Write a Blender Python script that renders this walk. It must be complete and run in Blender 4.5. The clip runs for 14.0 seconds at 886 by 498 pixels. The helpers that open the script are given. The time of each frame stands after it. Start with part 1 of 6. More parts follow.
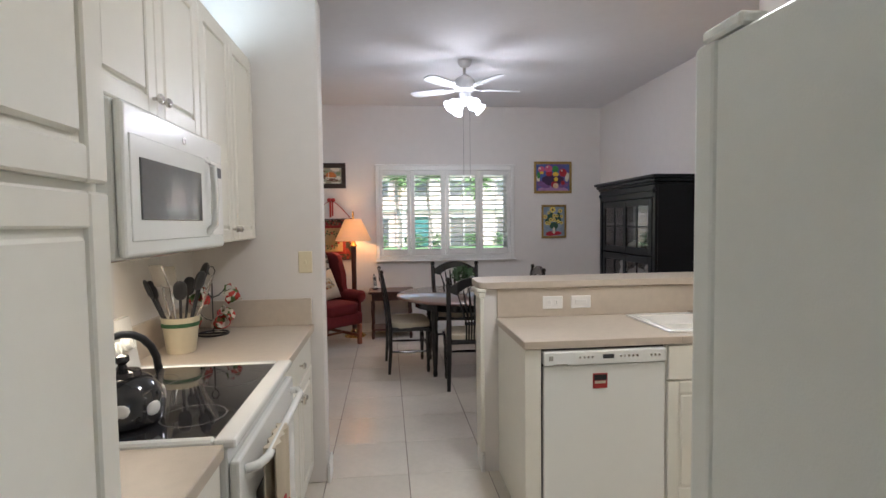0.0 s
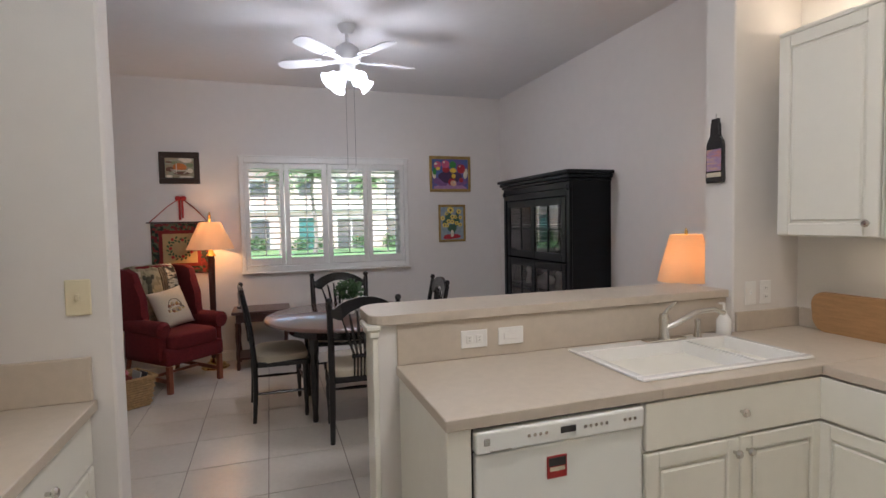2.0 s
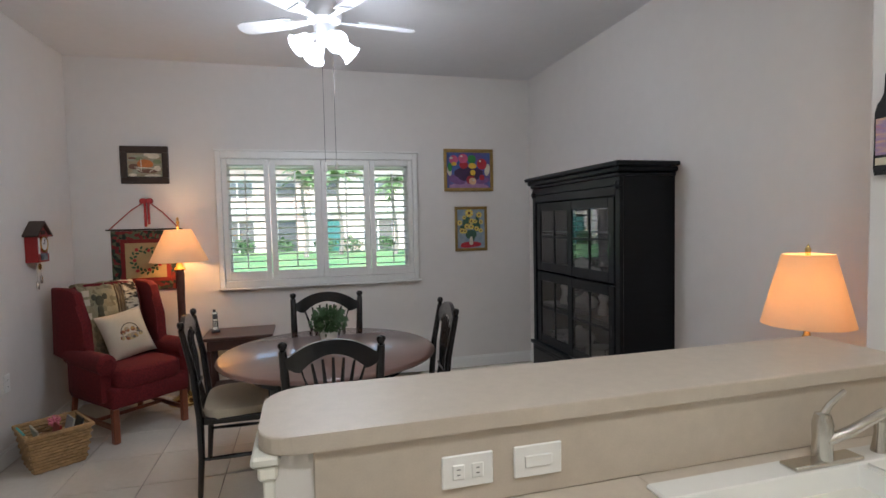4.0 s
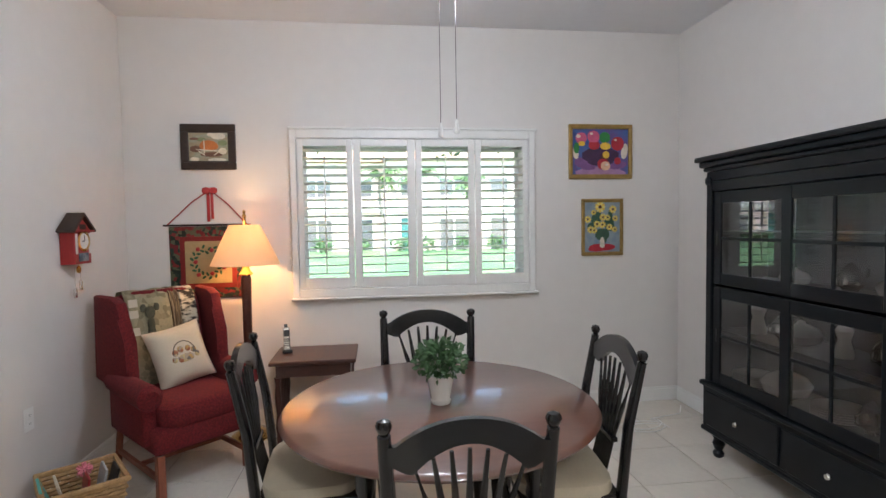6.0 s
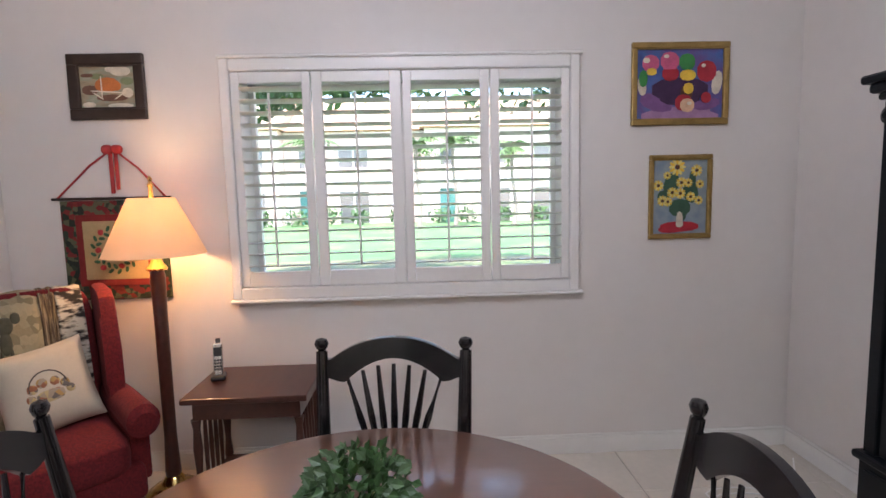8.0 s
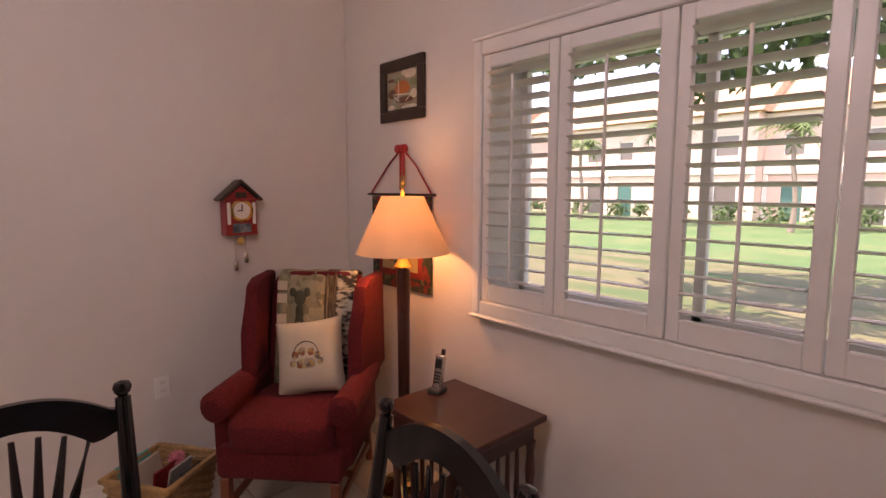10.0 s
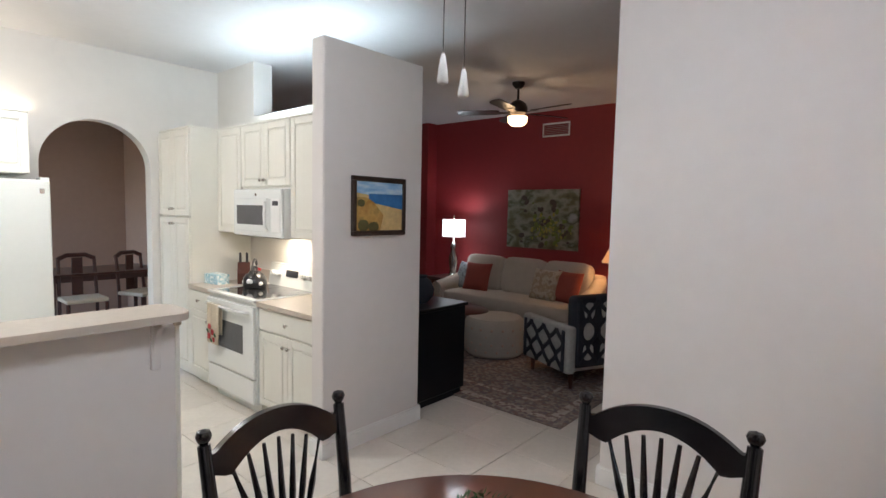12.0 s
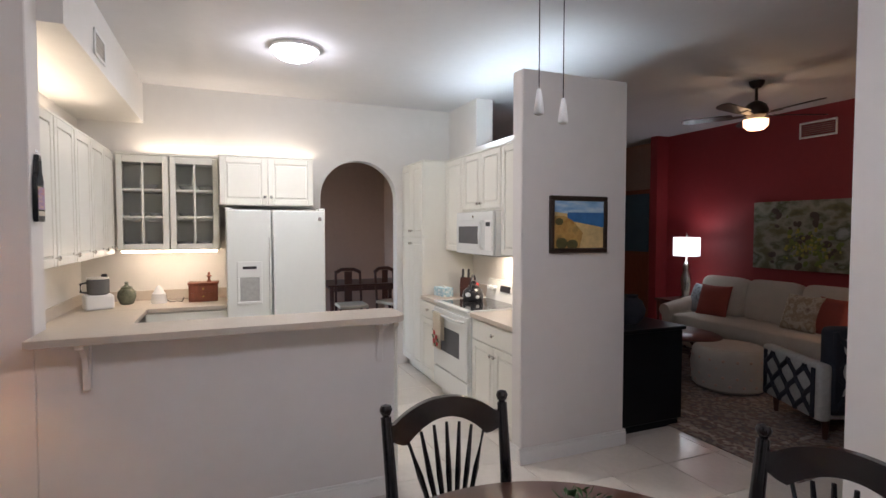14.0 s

• **Directions for this task**:
Write the lines above out again exactly, without any of their pictures.

• **Problem solution**:
Write a Blender Python script that renders this walk. It must be complete and run in Blender 4.5. The clip runs for 14.0 seconds at 886 by 498 pixels. The helpers that open the script are given. The time of each frame stands after it. Start with part 1 of 6. More parts follow.
0.0 s
2.0 s
4.0 s
6.0 s
8.0 s
10.0 s
12.0 s
14.0 s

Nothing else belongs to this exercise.